» **Task description**: Return the listing below exactly, with the pictures dropped.

══ Dataset content ══

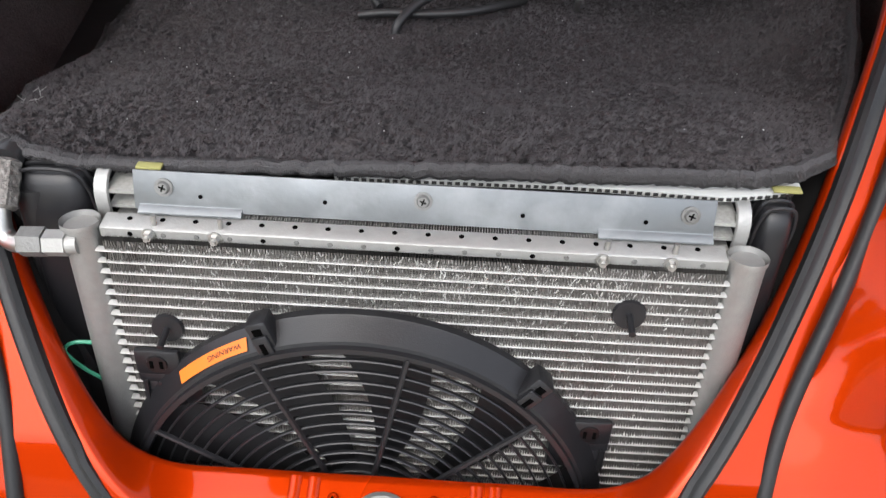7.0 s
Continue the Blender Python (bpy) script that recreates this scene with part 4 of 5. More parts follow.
# carpet
def carpet_z(x, y):
    z = 0.655 + 0.074 * smooth01(0.70, 0.35, y) + 0.016 * smooth01(-0.3, 0.35, x) * smooth01(0.7, 0.35, y)
    z += 0.075 * smooth01(0.34, 0.47, x) ** 1.5
    z += 0.012 * math.exp(-((x + 0.312) / 0.045) ** 2 - ((y - 0.36) / 0.06) ** 2)
    z -= 0.070 * smooth01(-0.35, -0.46, x) * smooth01(0.40, 0.55, y)
    z += (0.007 * noise.noise((x * 6, y * 6, 3)) + 0.003 * noise.noise((x * 17, y * 17, 8))) * smooth01(0.33, 0.46, y)
    return z


def carpet_front(x):
    return interp(x, [-0.46, -0.40, -0.365, -0.340, -0.3285, -0.3235, -0.313, -0.28, 0.0, 0.27, 0.304, 0.334, 0.352, 0.38, 0.408, 0.44, 0.49], [0.88, 0.62, 0.50, 0.435, 0.405, 0.366, 0.350, 0.341, 0.344, 0.345, 0.354, 0.376, 0.409, 0.465, 0.525, 0.61, 0.77])


carpet = thing("carpet", (0, 0.6, 0.65), "black plush carpet with a bound front edge", "carpet")
bm = bmesh.new()
rows = []
NXC, NYC = 330, 250
for j in range(NYC + 1):
    f = j / NYC
    row = []
    for i in range(NXC + 1):
        x = -0.45 + 0.93 * i / NXC
        y0 = carpet_front(x)
        y = y0 + (1.14 - y0) * f
        row.append(Vector((x, y, carpet_z(x, y) + 0.0024 * noise.noise((x * 110, y * 110, 2)) + 0.0022 * noise.noise((x * 240, y * 240, 5)) + 0.0014 * noise.noise((x * 34, y * 34, 9)))))
    rows.append(row)
front = [p.copy() for p in rows[0]]
rows.insert(0, [p + Vector((0, 0.003, -0.012)) for p in front])
loft(bm, rows)
part("carpet_sheet", bm, CARPET, carpet)
# the pile: short leaning tufts, combed in drifting patches
g = np.random.RandomState(77)
NT = 230000
px_, pf_ = -0.445 + 0.915 * g.rand(NT), g.rand(NT) ** 1.35
fronts = np.array([carpet_front(-0.46 + 0.96 * k / 480) for k in range(481)])
py_ = np.interp(px_, np.linspace(-0.46, 0.50, 481), fronts) + 0.004
py_ = py_ + (1.0 - py_) * pf_
rnd = g.rand(NT, 5)
base_, tips_, side_ = np.zeros((NT, 3)), np.zeros((NT, 3)), np.zeros((NT, 3))
for i in range(NT):
    x, y = px_[i], py_[i]
    comb = 1.6 * noise.noise((x * 7, y * 7, 21)) + 4.5 * noise.noise((x * 150, y * 150, 4)) + 2.4 * (rnd[i, 0] - 0.5)
    flop = 0.30 + 0.5 * max(0.0, noise.noise((x * 150, y * 150, 14)) + 0.2) + 0.5 * rnd[i, 1]
    ln = 0.0026 + 0.0014 * rnd[i, 2] + 0.0014 * noise.noise((x * 140, y * 140, 33)) + 0.0009 * noise.noise((x * 18, y * 18, 3))
    base_[i] = (x, y, carpet_z(x, y) - 0.0012)
    tips_[i] = (math.cos(comb) * flop * ln, math.sin(comb) * flop * ln, ln)
    w = 0.0007 + 0.0006 * rnd[i, 3]
    side_[i] = (-math.sin(comb + 1.2 * rnd[i, 4]) * w, math.cos(comb + 1.2 * rnd[i, 4]) * w, 0)
tv = np.zeros((NT, 3, 3))
tv[:, 0], tv[:, 1], tv[:, 2] = base_ - side_, base_ + side_, base_ + tips_
me = bpy.data.meshes.new("pile")
me.vertices.add(3 * NT)
me.vertices.foreach_set("co", tv.ravel())
me.loops.add(3 * NT)
me.loops.foreach_set("vertex_index", np.arange(3 * NT))
me.polygons.add(NT)
me.polygons.foreach_set("loop_start", np.arange(0, 3 * NT, 3))
me.update(calc_edges=True)
me.materials.append(PILE)
pile = new("pile", me)
pile.parent = carpet
pile.matrix_parent_inverse = world_of(carpet).inverted()
tagged(pile, kind="stuff")
bm = bmesh.new()
edge = [p + Vector((0, -0.002, -0.004)) for p in front]
tube(bm, edge, 0.0075, 8, flat=0.8)
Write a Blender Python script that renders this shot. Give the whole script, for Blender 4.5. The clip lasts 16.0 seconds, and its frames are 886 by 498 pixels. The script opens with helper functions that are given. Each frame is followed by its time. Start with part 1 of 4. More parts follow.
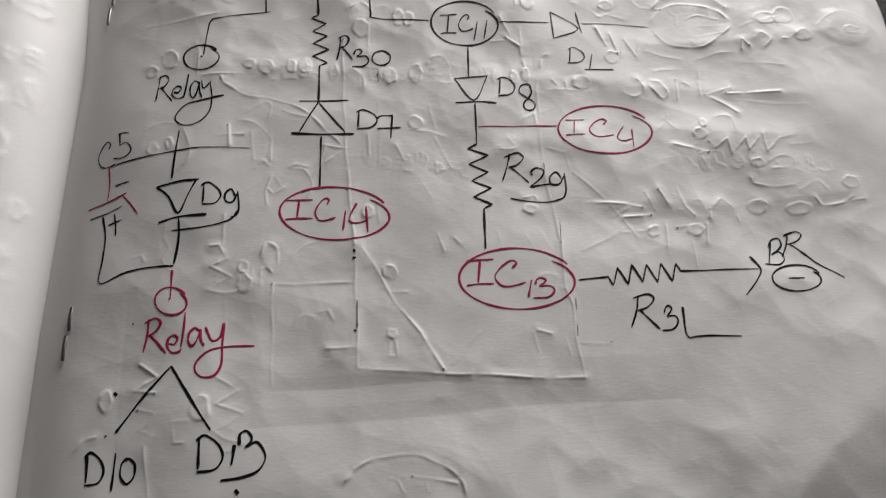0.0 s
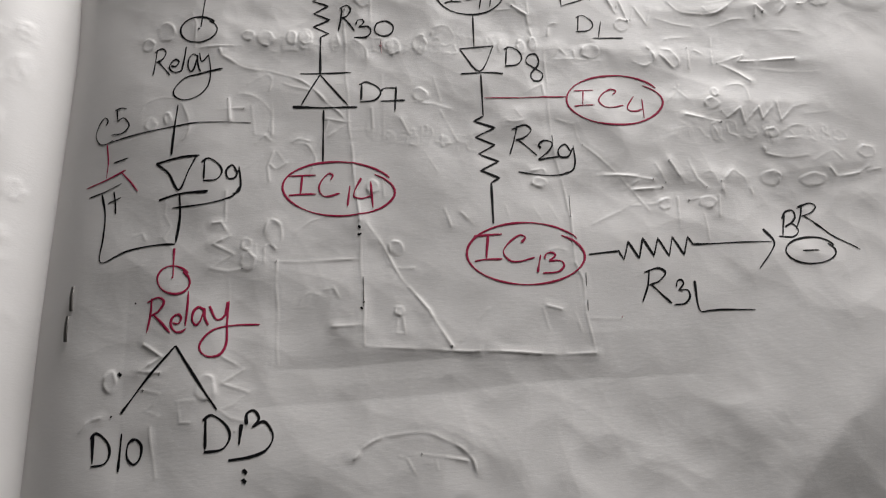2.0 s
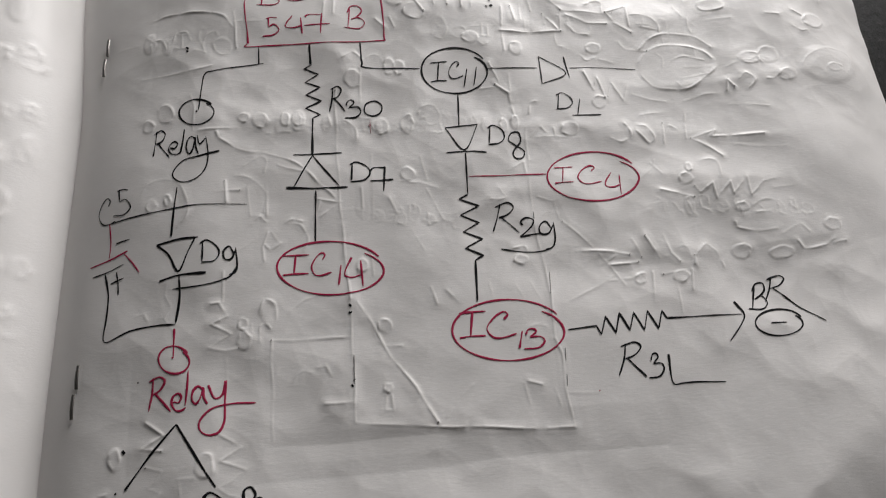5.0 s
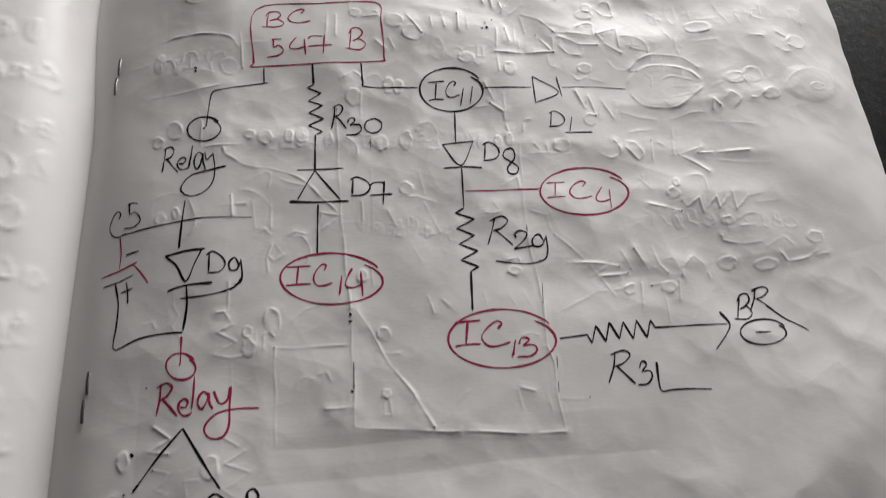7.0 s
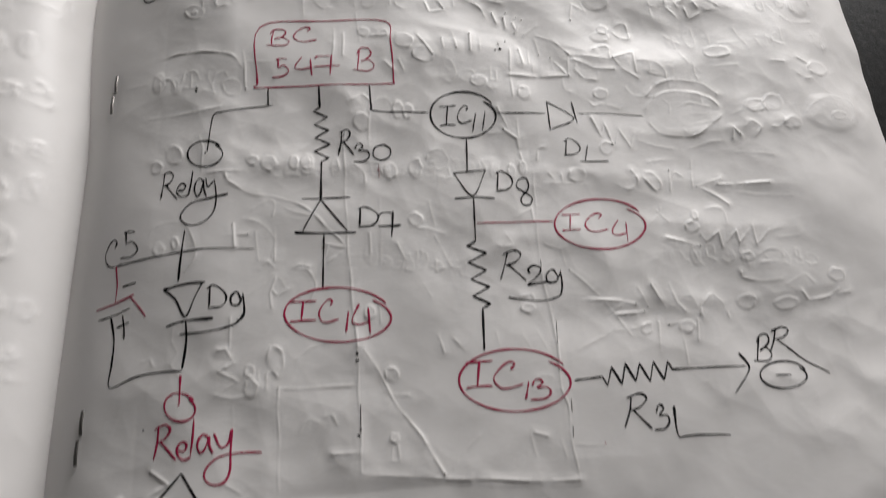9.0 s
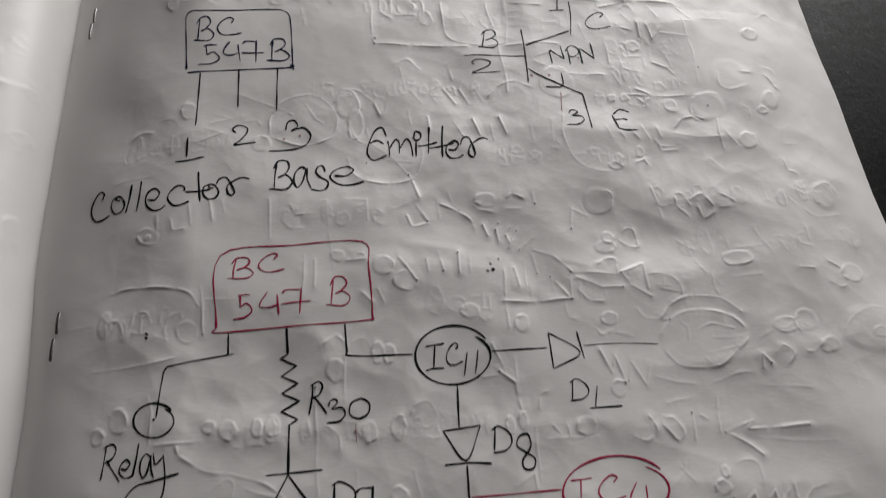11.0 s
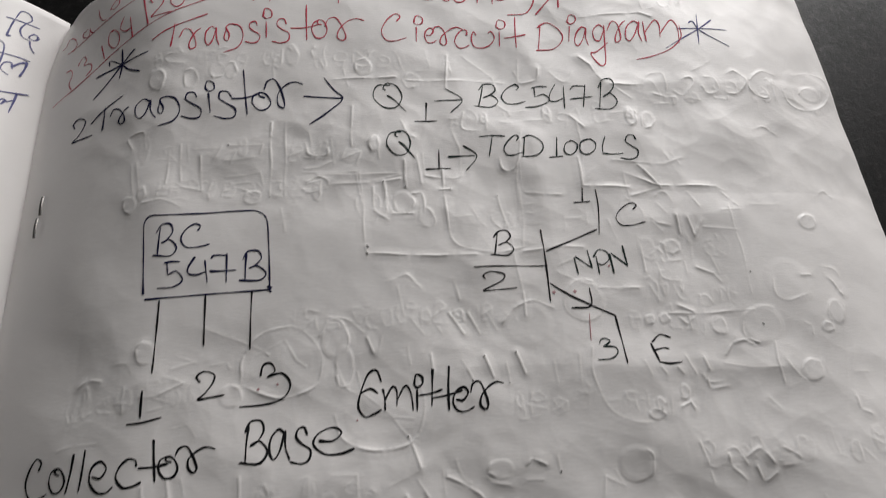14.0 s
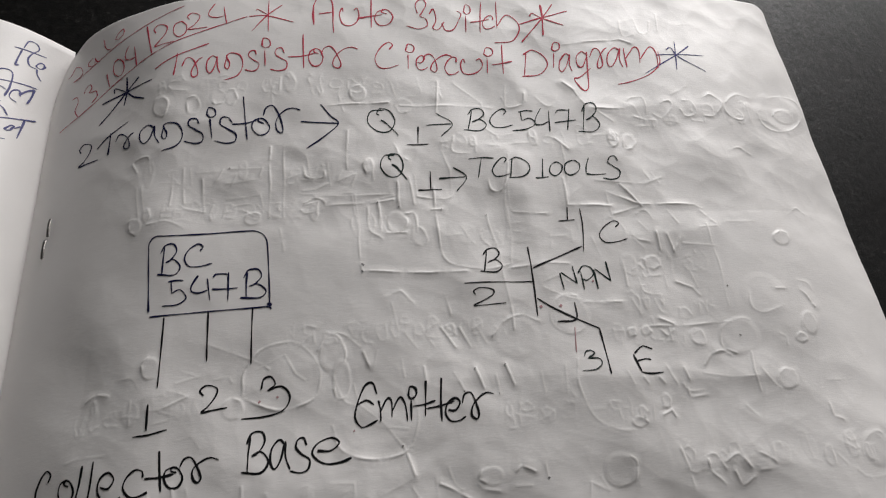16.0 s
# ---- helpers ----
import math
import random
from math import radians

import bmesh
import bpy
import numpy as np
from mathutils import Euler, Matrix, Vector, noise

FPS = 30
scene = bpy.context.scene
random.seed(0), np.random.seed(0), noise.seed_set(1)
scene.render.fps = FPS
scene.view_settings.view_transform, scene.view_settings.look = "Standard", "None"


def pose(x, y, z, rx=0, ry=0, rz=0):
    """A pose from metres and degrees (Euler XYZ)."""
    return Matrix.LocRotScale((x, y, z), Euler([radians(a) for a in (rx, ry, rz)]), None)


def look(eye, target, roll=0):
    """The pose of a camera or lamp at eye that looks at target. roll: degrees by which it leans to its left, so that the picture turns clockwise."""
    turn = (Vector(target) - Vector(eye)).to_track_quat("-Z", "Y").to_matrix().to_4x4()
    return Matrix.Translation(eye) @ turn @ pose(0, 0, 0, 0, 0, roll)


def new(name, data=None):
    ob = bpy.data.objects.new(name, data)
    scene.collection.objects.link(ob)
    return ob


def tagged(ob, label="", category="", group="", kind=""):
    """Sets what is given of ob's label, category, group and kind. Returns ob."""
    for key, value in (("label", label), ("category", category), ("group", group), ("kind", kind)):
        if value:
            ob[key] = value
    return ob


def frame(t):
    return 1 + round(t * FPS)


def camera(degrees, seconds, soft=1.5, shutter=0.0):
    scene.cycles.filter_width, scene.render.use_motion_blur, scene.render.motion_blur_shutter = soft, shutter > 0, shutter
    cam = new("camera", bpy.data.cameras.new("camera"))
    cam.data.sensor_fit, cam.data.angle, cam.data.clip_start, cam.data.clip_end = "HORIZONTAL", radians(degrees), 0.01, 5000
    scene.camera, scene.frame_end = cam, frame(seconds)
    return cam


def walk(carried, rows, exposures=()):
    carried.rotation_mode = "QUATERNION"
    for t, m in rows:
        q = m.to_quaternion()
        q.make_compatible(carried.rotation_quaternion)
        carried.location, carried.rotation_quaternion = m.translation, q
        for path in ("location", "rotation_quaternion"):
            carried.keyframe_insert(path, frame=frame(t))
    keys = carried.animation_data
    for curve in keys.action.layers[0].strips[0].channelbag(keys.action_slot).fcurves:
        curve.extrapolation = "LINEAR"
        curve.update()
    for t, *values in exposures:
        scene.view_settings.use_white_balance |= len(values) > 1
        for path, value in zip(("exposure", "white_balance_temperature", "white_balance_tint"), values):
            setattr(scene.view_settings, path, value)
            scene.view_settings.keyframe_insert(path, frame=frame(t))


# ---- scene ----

═══

» **Completed exercise**:
7.0 s
Continue the Blender Python (bpy) script that recreates this scene with part 4 of 5. More parts follow.
# carpet
def carpet_z(x, y):
    z = 0.655 + 0.074 * smooth01(0.70, 0.35, y) + 0.016 * smooth01(-0.3, 0.35, x) * smooth01(0.7, 0.35, y)
    z += 0.075 * smooth01(0.34, 0.47, x) ** 1.5
    z += 0.012 * math.exp(-((x + 0.312) / 0.045) ** 2 - ((y - 0.36) / 0.06) ** 2)
    z -= 0.070 * smooth01(-0.35, -0.46, x) * smooth01(0.40, 0.55, y)
    z += (0.007 * noise.noise((x * 6, y * 6, 3)) + 0.003 * noise.noise((x * 17, y * 17, 8))) * smooth01(0.33, 0.46, y)
    return z


def carpet_front(x):
    return interp(x, [-0.46, -0.40, -0.365, -0.340, -0.3285, -0.3235, -0.313, -0.28, 0.0, 0.27, 0.304, 0.334, 0.352, 0.38, 0.408, 0.44, 0.49], [0.88, 0.62, 0.50, 0.435, 0.405, 0.366, 0.350, 0.341, 0.344, 0.345, 0.354, 0.376, 0.409, 0.465, 0.525, 0.61, 0.77])


carpet = thing("carpet", (0, 0.6, 0.65), "black plush carpet with a bound front edge", "carpet")
bm = bmesh.new()
rows = []
NXC, NYC = 330, 250
for j in range(NYC + 1):
    f = j / NYC
    row = []
    for i in range(NXC + 1):
        x = -0.45 + 0.93 * i / NXC
        y0 = carpet_front(x)
        y = y0 + (1.14 - y0) * f
        row.append(Vector((x, y, carpet_z(x, y) + 0.0024 * noise.noise((x * 110, y * 110, 2)) + 0.0022 * noise.noise((x * 240, y * 240, 5)) + 0.0014 * noise.noise((x * 34, y * 34, 9)))))
    rows.append(row)
front = [p.copy() for p in rows[0]]
rows.insert(0, [p + Vector((0, 0.003, -0.012)) for p in front])
loft(bm, rows)
part("carpet_sheet", bm, CARPET, carpet)
# the pile: short leaning tufts, combed in drifting patches
g = np.random.RandomState(77)
NT = 230000
px_, pf_ = -0.445 + 0.915 * g.rand(NT), g.rand(NT) ** 1.35
fronts = np.array([carpet_front(-0.46 + 0.96 * k / 480) for k in range(481)])
py_ = np.interp(px_, np.linspace(-0.46, 0.50, 481), fronts) + 0.004
py_ = py_ + (1.0 - py_) * pf_
rnd = g.rand(NT, 5)
base_, tips_, side_ = np.zeros((NT, 3)), np.zeros((NT, 3)), np.zeros((NT, 3))
for i in range(NT):
    x, y = px_[i], py_[i]
    comb = 1.6 * noise.noise((x * 7, y * 7, 21)) + 4.5 * noise.noise((x * 150, y * 150, 4)) + 2.4 * (rnd[i, 0] - 0.5)
    flop = 0.30 + 0.5 * max(0.0, noise.noise((x * 150, y * 150, 14)) + 0.2) + 0.5 * rnd[i, 1]
    ln = 0.0026 + 0.0014 * rnd[i, 2] + 0.0014 * noise.noise((x * 140, y * 140, 33)) + 0.0009 * noise.noise((x * 18, y * 18, 3))
    base_[i] = (x, y, carpet_z(x, y) - 0.0012)
    tips_[i] = (math.cos(comb) * flop * ln, math.sin(comb) * flop * ln, ln)
    w = 0.0007 + 0.0006 * rnd[i, 3]
    side_[i] = (-math.sin(comb + 1.2 * rnd[i, 4]) * w, math.cos(comb + 1.2 * rnd[i, 4]) * w, 0)
tv = np.zeros((NT, 3, 3))
tv[:, 0], tv[:, 1], tv[:, 2] = base_ - side_, base_ + side_, base_ + tips_
me = bpy.data.meshes.new("pile")
me.vertices.add(3 * NT)
me.vertices.foreach_set("co", tv.ravel())
me.loops.add(3 * NT)
me.loops.foreach_set("vertex_index", np.arange(3 * NT))
me.polygons.add(NT)
me.polygons.foreach_set("loop_start", np.arange(0, 3 * NT, 3))
me.update(calc_edges=True)
me.materials.append(PILE)
pile = new("pile", me)
pile.parent = carpet
pile.matrix_parent_inverse = world_of(carpet).inverted()
tagged(pile, kind="stuff")
bm = bmesh.new()
edge = [p + Vector((0, -0.002, -0.004)) for p in front]
tube(bm, edge, 0.0075, 8, flat=0.8)
Write a Blender Python script that renders this shot. Give the whole script, for Blender 4.5. The clip lasts 16.0 seconds, and its frames are 886 by 498 pixels. The script opens with helper functions that are given. Each frame is followed by its time. Start with part 1 of 4. More parts follow.
0.0 s
2.0 s
5.0 s
7.0 s
9.0 s
11.0 s
14.0 s
16.0 s
# ---- helpers ----
import math
import random
from math import radians

import bmesh
import bpy
import numpy as np
from mathutils import Euler, Matrix, Vector, noise

FPS = 30
scene = bpy.context.scene
random.seed(0), np.random.seed(0), noise.seed_set(1)
scene.render.fps = FPS
scene.view_settings.view_transform, scene.view_settings.look = "Standard", "None"


def pose(x, y, z, rx=0, ry=0, rz=0):
    """A pose from metres and degrees (Euler XYZ)."""
    return Matrix.LocRotScale((x, y, z), Euler([radians(a) for a in (rx, ry, rz)]), None)


def look(eye, target, roll=0):
    """The pose of a camera or lamp at eye that looks at target. roll: degrees by which it leans to its left, so that the picture turns clockwise."""
    turn = (Vector(target) - Vector(eye)).to_track_quat("-Z", "Y").to_matrix().to_4x4()
    return Matrix.Translation(eye) @ turn @ pose(0, 0, 0, 0, 0, roll)


def new(name, data=None):
    ob = bpy.data.objects.new(name, data)
    scene.collection.objects.link(ob)
    return ob


def tagged(ob, label="", category="", group="", kind=""):
    """Sets what is given of ob's label, category, group and kind. Returns ob."""
    for key, value in (("label", label), ("category", category), ("group", group), ("kind", kind)):
        if value:
            ob[key] = value
    return ob


def frame(t):
    return 1 + round(t * FPS)


def camera(degrees, seconds, soft=1.5, shutter=0.0):
    scene.cycles.filter_width, scene.render.use_motion_blur, scene.render.motion_blur_shutter = soft, shutter > 0, shutter
    cam = new("camera", bpy.data.cameras.new("camera"))
    cam.data.sensor_fit, cam.data.angle, cam.data.clip_start, cam.data.clip_end = "HORIZONTAL", radians(degrees), 0.01, 5000
    scene.camera, scene.frame_end = cam, frame(seconds)
    return cam


def walk(carried, rows, exposures=()):
    carried.rotation_mode = "QUATERNION"
    for t, m in rows:
        q = m.to_quaternion()
        q.make_compatible(carried.rotation_quaternion)
        carried.location, carried.rotation_quaternion = m.translation, q
        for path in ("location", "rotation_quaternion"):
            carried.keyframe_insert(path, frame=frame(t))
    keys = carried.animation_data
    for curve in keys.action.layers[0].strips[0].channelbag(keys.action_slot).fcurves:
        curve.extrapolation = "LINEAR"
        curve.update()
    for t, *values in exposures:
        scene.view_settings.use_white_balance |= len(values) > 1
        for path, value in zip(("exposure", "white_balance_temperature", "white_balance_tint"), values):
            setattr(scene.view_settings, path, value)
            scene.view_settings.keyframe_insert(path, frame=frame(t))


# ---- scene ----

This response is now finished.